O brilho de um sorriso e a arte de garimpar tesouros pela aprendizagem
Durante uma aula, fui interrompida por uma voz que dizia: “Que delícia ouvir esse sotaque. Ele me leva de volta para casa!” Nesse texto, falarei como fui acolhida em meus primeiros dias como professora no Instituto Ponte. E como vejo a arte de garimpar tesouros pela aprendizagem o real valor da minha profissão.
Guimarães Rosa escreveu, certa vez, que é “junto do que sabe bem, que a gente aprende o melhor”. Sua intenção era reiterar a importância de boas pessoas para a evolução humana, o que foi fonte para criação de um aforismo atribuído a ele e muito repetido nas terras de onde venho. Percorrendo o pensamento roseano, deparei-me com o Instituto Ponte. Sou Mili, professora de Redação. Recentemente, retornei ao estado do Espírito Santo a convite do Instituto. Confesso que a oportunidade de estar com mentes brilhantes de quase todo o Brasil foi o que me atraiu, além de aprender com seus falares e fazer, dessa partilha de saberes, o conhecimento.
Nas primeiras interações com os alunos, percebi que o meu falar, marcado pela influência dos professores da PUC e minha longa permanência no estado de Minas Gerais, reluzia memórias de ouro. Na verdade, o que fora estranhamento para muitos, tornava-se melodia para outros. Do nada, um outro estudante de outra aula, disse-me: “Minas é o mundo!”. Voltei-me para aquele sorriso expressivo e refleti as palavras do grande escritor mineiro: “O sertão”, de fato, “é o mundo.” Como em um garimpo, encontrei ali preciosidades a lapidar.

Do distrito de Tombadouro, vinha aquele menino! Eu estava diante de um diamante tal qual o que fora encontrado na região, dando origem ao município de Datas. Um lugar que ele definiu como bem tranquilo, ares frescos, com apenas uma praça e uma lanchonete. Pelo circuito da Estrada Real, cresceu Rafael Cristian Gonçalves entremeio a instrumentos musicais da Lira de São Gonçalo. Embora seja um apaixonado pela matemática, teve seu gosto pela escrita e estudo gramatical refinado por sua professora da escola local. Sempre repete as palavras daquela professora as quais afirmavam que ele sabia as regras gramaticais tanto quanto ela. Todavia, sinto que, por detrás de uma alegria contagiante, Rafael – como a pedra mais preciosa – resiste a altas pressões e, apesar disso, permite-se lapidar, porque sabe que quanto mais puro e transparente for, maior será o seu valor.

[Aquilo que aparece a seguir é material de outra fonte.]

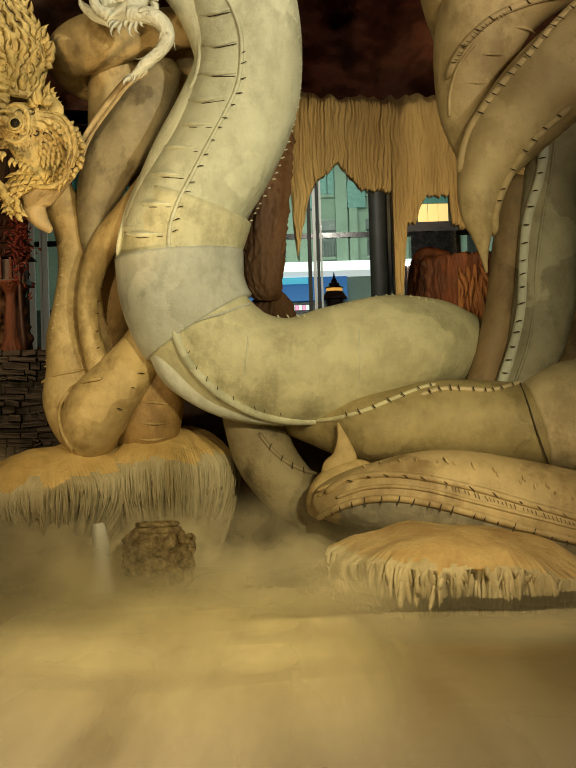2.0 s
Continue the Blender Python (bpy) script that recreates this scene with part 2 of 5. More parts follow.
def mist_material(name, low, high, most, seed):
    """Fog: a pale scattering sheet, thick and thin by a slow noise."""
    m = bpy.data.materials.new(name)
    m.use_nodes = True
    nt = m.node_tree
    nt.nodes.remove(nt.nodes["Principled BSDF"])
    co = nt.nodes.new("ShaderNodeNewGeometry").outputs["Position"]
    mp = nt.nodes.new("ShaderNodeMapping")
    mp.inputs["Location"].default_value = (seed * 3.7, seed * 1.9, 0)
    nt.links.new(co, mp.inputs["Vector"])
    a = noise_node(nt, mp.outputs["Vector"], 1.05, 5, 0.5, (1, 0.16, 1.3))
    edge = nt.nodes.new("ShaderNodeVertexColor")
    edge.layer_name = "thickness"
    thick = ramp(nt, a, [(low, (0, 0, 0)), (high, (most,) * 3)])
    mul = nt.nodes.new("ShaderNodeMath")
    mul.operation = "MULTIPLY"
    nt.links.new(thick, mul.inputs[0])
    nt.links.new(edge.outputs["Color"], mul.inputs[1])
    dif = nt.nodes.new("ShaderNodeBsdfDiffuse")
    dif.inputs["Color"].default_value = (0.84, 0.74, 0.50, 1)
    up = nt.nodes.new("ShaderNodeCombineXYZ")
    up.inputs[1].default_value, up.inputs[2].default_value = -0.3, 0.95
    nt.links.new(up.outputs[0], dif.inputs["Normal"])
    tra = nt.nodes.new("ShaderNodeBsdfTransparent")
    mx = nt.nodes.new("ShaderNodeMixShader")
    nt.links.new(mul.outputs[0], mx.inputs[0])
    nt.links.new(tra.outputs[0], mx.inputs[1])
    nt.links.new(dif.outputs[0], mx.inputs[2])
    nt.links.new(mx.outputs[0], nt.nodes["Material Output"].inputs["Surface"])
    return m


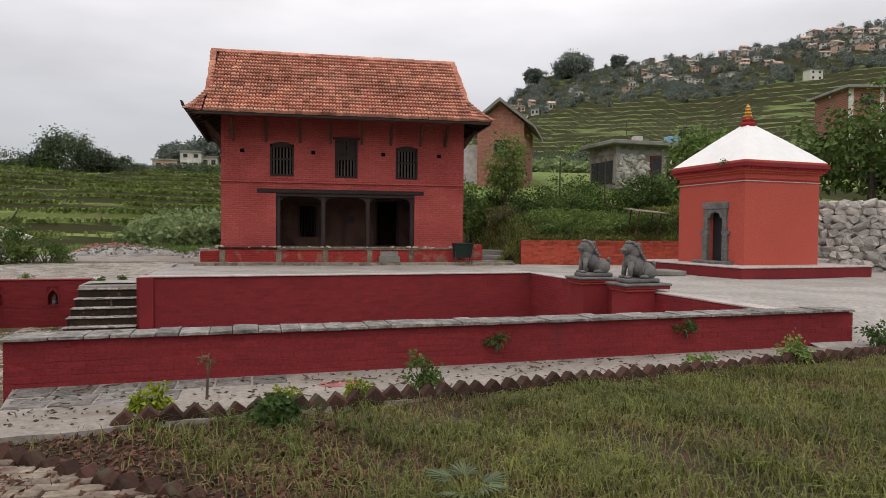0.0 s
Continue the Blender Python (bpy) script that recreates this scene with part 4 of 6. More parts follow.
# windows with frames and bars
for i, (x0, x1, z0, z1) in enumerate(WIN):
    # black panel behind the bars stands for the dark room
    wd = part("window", bx(x0, x1, 0.17, 0.20, z0, z1), M_HOLESHADE, house, "dark wooden barred window")
    bm = bmesh.new()
    f_ = 0.065
    box(bm, x0 - 0.02, x0 + f_, 0.015, 0.15, z0 - 0.02, z1 - 0.03)
    box(bm, x1 - f_, x1 + 0.02, 0.015, 0.15, z0 - 0.02, z1 - 0.03)
    box(bm, x0 + f_, x1 - f_, 0.015, 0.15, z0 - 0.02, z0 + f_)
    if i == 1:
        box(bm, x0 - 0.07, x1 + 0.07, -0.03, 0.15, z1 - 0.06, z1 + 0.02)
        box(bm, x0 - 0.02, x1 + 0.02, 0.01, 0.13, 4.83, 4.90)
        for q in (0, 1):
            xa = x0 + f_ + q * (x1 - x0 - 2 * f_) / 2
            xb = xa + (x1 - x0 - 2 * f_) / 2
            box(bm, xa + 0.008, xb - 0.008, 0.05, 0.09, 4.90, z1 - 0.06, bev=0.01)
            box(bm, xa + 0.06, xb - 0.06, 0.035, 0.06, 4.96, z1 - 0.14, bev=0.008)
    else:
        prof = [(x0 + (x1 - x0) * k / 8, z1 - 0.012 - 0.085 * (2 * k / 8 - 1) ** 2) for k in range(9)]
        prism(bm, prof + [(x1, z1 - 0.17), (x0, z1 - 0.17)], 0.015, 0.15)
        box(bm, x0 + f_, x1 - f_, 0.05, 0.12, (z0 + z1) / 2 - 0.02, (z0 + z1) / 2 + 0.03)
    part("frame", bm, M_WOOD, wd)
    nb = 6
    for k in range(nb):
        xx = x0 + f_ + (k + 0.5) * (x1 - x0 - 2 * f_) / nb
        part("bar", bx(xx - 0.022, xx + 0.022, 0.07, 0.105, z0 + f_, (4.83 if i == 1 else z1 - 0.11)), M_BAR, wd)
for a in (0.66, 2.90, 5.20, 7.10):
    # solid wall here: a black block gives the hole's shade
    part("putlog_hole", bx(a - 0.065, a + 0.065, -0.003, 0.06, 4.98, 5.10), M_HOLESHADE, house, "small black block painted as the shade of a square hole")
# eaves: struts, rafters, soffit
EB, EZH = -1.20, 6.08
EX0, EX1 = -0.78, W + 0.62
for a in (0.38, 1.42, 2.48, 3.46, 4.48, 5.45, 6.45, 7.30):
    bm = bmesh.new()
    q = [(0.0, 5.36), (-0.06, 5.34), (-0.62, 5.98), (-0.50, 6.02), (0.0, 5.52)]
    prism(bm, q, a - 0.04, a + 0.04, axis="x")
    part("strut", bm, M_WOODBR, house, "sloping timber roof strut")
for b in (0.15, 0.95, 1.75, 2.55, 3.35, 4.15):
    bm = bmesh.new()
    prism(bm, [(0.0, 5.36), (0.0, 5.52), (-0.45, 5.98), (-0.55, 5.95), (-0.06, 5.34)], b - 0.04, b + 0.04)
    part("strut", bm, M_WOODBR, house)
    bm = bmesh.new()
    prism(bm, [(W, 5.36), (W + 0.06, 5.34), (W + 0.5, 5.95), (W + 0.42, 5.98), (W, 5.52)], b - 0.04, b + 0.04)
    part("strut", bm, M_WOODBR, house)
part("eave_board", bx(EX0, EX1, EB - 0.02, EB + 0.05, EZH - 0.11, EZH - 0.015, bev=0.008), M_WOOD, house)
part("side_eave_board", bx(EX0 - 0.02, EX0 + 0.05, EB + 0.05, D + 1.1, EZH - 0.11, EZH - 0.015), M_WOOD, house)
part("side_eave_board", bx(EX1 - 0.05, EX1 + 0.02, EB + 0.05, D + 1.1, EZH - 0.11, EZH - 0.015), M_WOOD, house)
bm = bmesh.new()
prism(bm, [(EX0 - 0.02, EZH - 0.10), (EX0 - 0.16, EZH + 0.10), (EX0 - 0.20, EZH + 0.26), (EX0 - 0.13, EZH + 0.24), (EX0 - 0.06, EZH + 0.08), (EX0 + 0.25, EZH + 0.0)], EB - 0.06, EB + 0.02)
part("eave_tip", bm, M_WOOD, house, "upturned dark timber eave corner")
for k in range(22):
    xx = EX0 + 0.2 + k * (EX1 - EX0 - 0.4) / 21
    part("rafter", prism(bmesh.new(), [(0.0, 6.32), (EB + 0.03, EZH - 0.10), (EB + 0.03, EZH - 0.035), (0.0, 6.40)], xx - 0.03, xx + 0.03, axis="x"), M_WOOD, house)
for k in range(13):
    yy = EB + 0.35 + k * (D + 1.7) / 12
    for s0, s1 in ((0.0, EX0 + 0.03), (W, EX1 - 0.03)):
        part("rafter", prism(bmesh.new(), [(s0, 6.32), (s1, EZH - 0.10), (s1, EZH - 0.035), (s0, 6.40)], yy - 0.03, yy + 0.03), M_WOOD, house)
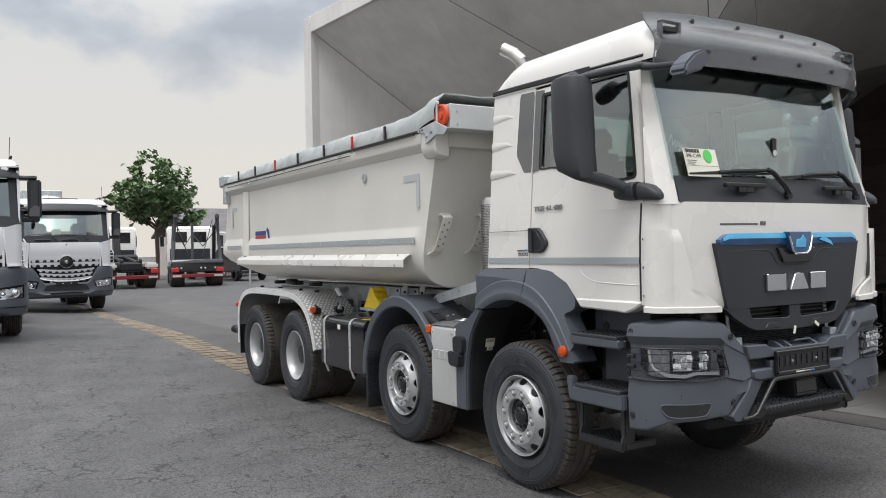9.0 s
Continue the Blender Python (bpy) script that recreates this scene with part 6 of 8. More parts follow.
        for (ya, za), (yb, zb) in zip(pth, pth[1:]):
            seg = math.hypot(yb - ya, zb - za)
            d = Vector((0, yb - ya, zb - za)).normalized()
            nrm = Vector((0, -d.z, d.y))
            nrm = nrm if (nrm.z > 0 or (abs(nrm.z) < 0.02 and nrm.y * (ya - 6.7) > 0)) else -nrm
            while run < seg:
                for j in range(12):
                    c = Vector((s * (0.68 + 0.045 * j + 0.0225 * (row % 2)), ya, za)) + d * run + nrm * 0.0072
                    e, f = (d + Vector((s, 0, 0))).normalized(), (d - Vector((s, 0, 0))).normalized()
                    if (row // 2 + j) % 2:
                        e, f = f, e
                    q = [bm.verts.new(c + e * a + f * b + nrm * h) for a, b, h in ((0.024, 0, 0), (0, 0.013, 0), (-0.024, 0, 0), (0, -0.013, 0), (0, 0, 0.004))]
                    for i in range(4):
                        bm.faces.new((q[i], q[(i + 1) % 4], q[4]))
                run += 0.036
                row += 1
            run -= seg
        part("tread_stud", bm, STUDMETAL, mg)
        bm = bx(B(), *sx(0.66, 1.2), 8.05, 8.07, 0.35, 0.75)
        part("mud_flap", bm, BLACK, mg)
        bm = B()
        for y in (5.6, 6.1, 6.8, 7.5):
            bx(bm, *sx(1.03, 1.075), y, y + 0.035, 1.27, 1.30, 0.006)
        part("bracket", bm, BLACK, mg)
        # clamps and orange lamp over the front end
        for x0, y0, z0 in ((1.08, 5.47, 1.055), (0.80, 5.47, 1.055)):
            bm = bx(B(), *sx(x0, x0 + 0.10), y0 - 0.045, y0 + 0.045, z0 - 0.02, z0 + 0.055, 0.012, 2)
            cl = part("guard_clamp", bm, BLACKPLASTIC, mg)
            bm = tube(B(), [(s * (x0 + 0.02), y0 + 0.04, z0 + 0.06), (s * (x0 + 0.02), y0 + 0.09, z0 + 0.075)], 0.012, 8)
            part("clamp_pin", bm, DARK, cl)
        bm = bx(B(), *sx(1.17, 1.225), 5.36, 5.43, 1.06, 1.12, 0.012, 2)
        part("side_lamp", bm, ORANGE, mg)
        bm = lathe(B(), [(0.05, -0.2), (0.05, 0.1), (0.058, 0.1), (0.058, 0.18), (0.001, 0.18)], "y", (s * 1.16, 8.26, 0.66), 14)
        part("rear_buffer", bm, BLACK, t)
        bm = bx(B(), *sx(1.1, 1.24), 8.02, 8.12, 1.0, 1.06, 0.01)
        part("tail_lamp", bm, RED, t)
        # yellow wheel chock
        bm = prism(B(), [(4.51, 1.15), (4.36, 1.35), (4.33, 1.368), (4.305, 1.35), (4.285, 1.30), (4.24, 1.255), (4.16, 1.215), (4.15, 1.15)], "x", s * 0.84, s * 1.0, 0.006)
        ck = part("wheel_chock", bm, YELLOW, t, "yellow plastic wheel chock")
        bm = B()
        for y, z in ((4.296, 1.330), (4.278, 1.293), (4.250, 1.263), (4.215, 1.243), (4.178, 1.226)):
            bx(bm, *sx(0.85, 0.99), y - 0.012, y + 0.008, z - 0.012, z + 0.010, 0.005)
        part("chock_rib", bm, YELLOW, ck)
        bm = bx(B(), *sx(0.60, 1.02), 4.14, 4.56, 1.125, 1.15, 0.004)
        part("chock_carrier", bm, GALV, ck)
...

Diante dessa realidade paradoxal, volto, em pensamento, à região de Minas Gerais em que Rafael mora. Uma terra dura que se mistura ao suor e às lágrimas daquela gente para se transformar em arte que representa a fé. Obras que, por sinal, são muito valorizadas no exterior, porém, na maioria das vezes, as mãos – que as moldam – desconhecem seu próprio valor. Nesse contexto, percebo que o Instituto Ponte extraiu daquele distrito algo que não vem da terra, mas da alma e deu a ele a sua real valia.

Dessas Datas, no Vale do Jequitinhonha, brotam medalhas de ouro, de prata e de bronze. Do mesmo modo como acontece nos garimpos, onde separam as pedras mais pesadas que têm potencial de ser diamante, Rafael foi encontrado pelos pesos de suas medalhas na OBMEP, mesmo que suas habilidades estejam bem além da matemática. Em um primeiro momento, ele hesitou fazer parte do Instituto, pois acreditava ter que se mudar para outro estado. Contudo, os ecos de como eram as aulas e as oportunidades oferecidas, entre elas o ensino telepresencial, fizeram com que ele repensasse e se inscrevesse na seleção.
Naquela terra, um diamante bruto tem se moldado. Sempre sorridente, compartilha comigo seus sucessos e insucessos na escrita a fim de buscarmos meios para lapidar seu texto. Do bruto ao refinado, cada corte incisivo suaviza as arestas, trazendo à tona o seu brilho natural. Noto que, com uma sintaxe típica e um vocabulário rebuscado, escreve seu futuro. Ele veio para brilhar.
Almejo, junto dele e de tantos outros, lapidar olhares e ampliar ainda mais horizontes. Entre tantas joias raras, sou capaz de compreender melhor o popular aforismo mineiro atribuído a João Guimarães Rosa: “é junto dos ‘bão’ que a gente se torna ‘mió’”. É assim que desejo estar.